Our Next Meeting:  Meetings have Moved!!  The April meeting will be held in our new location in the newly renovated Founder's Room at Chicago Union Station. The room is located in the Southwest corner of the Great Hall, sharing the same entrance with the Legacy Lounge. Years ago, this area served as the station's barber shop.

 The Member’s Meeting will be Wednesday, April 11, 2018 at 7pm. George Hiotis will present a two part program “Suburban  Symphony” and “Towers-----The Last Outposts

 Towers, like steam locomotives, are enduring symbols of railroading. Towers – The Last Outposts posits that interlocking towers were the last holdouts in an era of encroaching automation, succumbing one-by-one. They were places where a lone employee spent an 8-hour shift, in contact only by radio with dispatchers and train crews: For that alone, I believe it to be a unique aspect of railroading. The emphasis will be on the human aspect, along with a pictorial review of the distinctive styles of towers used by various railroads, in varying moods of light. There will also be an emphasis on the anachronistic combination of 19th and 20th-century technologies at some of the locations, which, as part of far-flung, modernizing corporations, managed to survive so long. Featured will be the former B&O last string of towers in West Virginia: Martinsburg; West Cumbo; Miller and Hancock.
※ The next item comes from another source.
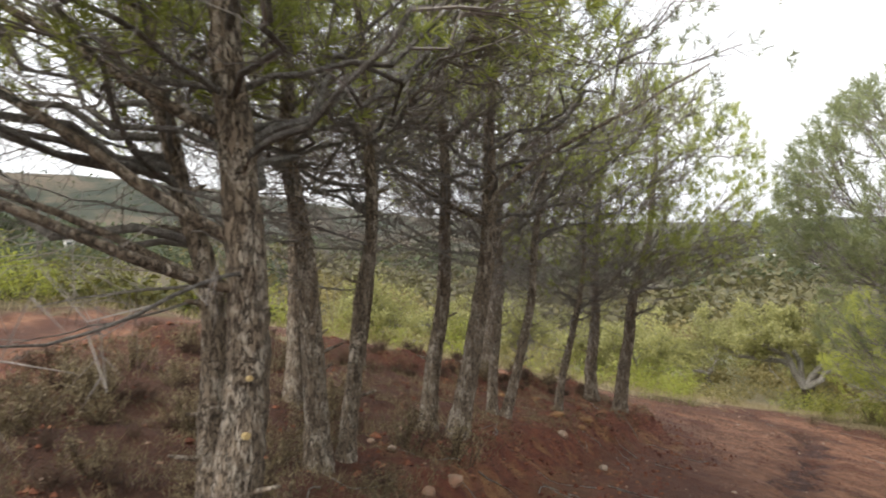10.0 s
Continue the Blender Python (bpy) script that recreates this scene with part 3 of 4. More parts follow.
def make_pine(base, tall, r=0.1, low=1.8, reach=2.2, shift=(0, 0), path=(), seed=0, mat=None, bark=None, tips=520, limbs=16, dead=420, clothed=0.0, label="", group="", size=0.17, blades=30, width=0.0045, extra=(), stubs=0, lobe=0.14, fill=0.62, whorls=0, away=None, sides=20, crisp=0.0, stem_share=0.84):
    """A stone pine: a bent trunk, limbs that spread and turn up, fine bare twigs within, and brushes of needles on the crown's dome alone.
    low, tall, reach, shift: the dome's foot, top, radius and offset; path: the trunk's bends (height, aside x, aside y); clothed: how far down the dome's underside is green."""
    rng = np.random.default_rng(seed)
    mat, bark = mat or NEEDLE, bark or BARK
    x0, y0 = base
    tree = tagged(new("pine_tree"), label or "young pine with flaking bark and thin crown", "tree", group)
    tree.location = (x0, y0, at_ground(x0, y0) - 0.06)
    top = tall * stem_share
    knots = [(0.0, 0.0, 0.0)] + [(h + 0.06, u, v) for h, u, v in path]
    last = knots[-1]
    knots.append((top, last[1] + (shift[0] - last[1]) * 0.6, last[2] + (shift[1] - last[2]) * 0.6))
    f = np.linspace(0, 1, 26)
    kz = np.array([k[0] for k in knots])
    sway = np.cumsum(rng.normal(size=(26, 2)) * 0.018, 0) * (f * (1 - f) * 4)[:, None]
    line = np.stack([np.interp(f * top, kz, [k[1] for k in knots]) + sway[:, 0], np.interp(f * top, kz, [k[2] for k in knots]) + sway[:, 1], f * top], 1)
    line[1:-1, :2] = (line[:-2, :2] + 2 * line[1:-1, :2] + line[2:, :2]) / 4
    rad = r * (1 - 0.88 * f ** 1.15) * (1 + 0.42 * np.exp(-f * tall / 0.22)) + 0.006
    stem = Soup()
    fine = np.linspace(0, 1, sides * 9 // 2) ** 1.15
    stem.tube(along(line, fine), np.interp(fine, f, rad), sides, 0.085, rng, True)
    part("trunk", stem.mesh("trunk", bark, True), tree)
    for i in range(stubs):
        h = rng.uniform(0.35, max(low, 1.0))
        a, at = rng.uniform(0, 6.28), along(line, np.array([h / top]))[0]
        rr, peg = np.interp(h / top, f, rad), Soup()
        way = np.array([math.cos(a), math.sin(a), 0.3])
        peg.tube(np.stack([at + way * rr * 0.7, at + way * (rr + rng.uniform(0.02, 0.05)), at + way * (rr + rng.uniform(0.06, 0.16))]), [0.016, 0.012, 0.007], 6, 0.15, rng, True)
        part("stub", peg.mesh("stub", bark, True), tree, "broken branch stub")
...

 Suburban Symphony is a brief survey of the New York metropolitan area rail commuter lines, with a human-interest emphasis. Included are the former Jersey Central, Erie-Lackawanna, Long Island, New Haven, New York Central and Pennsylvania railroads, plus Amtrak. The primary focus is on present-day NJ Transit operations, but some vintage equipment is also seen. Most of the musical score is classical, as "symphony" seems descriptive of the coordinated nature of the system. Symphony is in six scenes: dawn in Westfield; the Raritan Valley Line in Westfield and Fanwood; the Morris & Essex and Gladstone lines; snow; night; and an excursion on the Long Island and the former New York Central, New Haven and Pennsylvania lines. Essentially, it is a return, 45 years later, to some of the locales of the photographer's youth, seen anew with a different viewpoint born of much more experience plus advanced photo equipment. It's an ongoing "work in progress" – a journey of discovery – portraying both the frantic and tranquil moments of commuting by rail.  

The next meeting (May):

 TO BE SPECIFIC, IT WILL BE “PACIFIC”    (Program by George Strombeck, Wednesday, May 9th)

During the 1960’s there were twelve different railroads that all used the word “Pacific” in their corporate name, such as Northern Pacific, Union Pacific, and ten more with abbreviations of CP (Canada), PGE, SP, WP, NWP, PE, T&P, MP, CStP&P, and (my favorite!) CRI&P (Rock Island).  I have visited all these railroads, rode their trains, and will show my slides of their colorful passenger and freight trains!  Only the Union Pacific survives, as all the rest have either merged away or are bankrupt!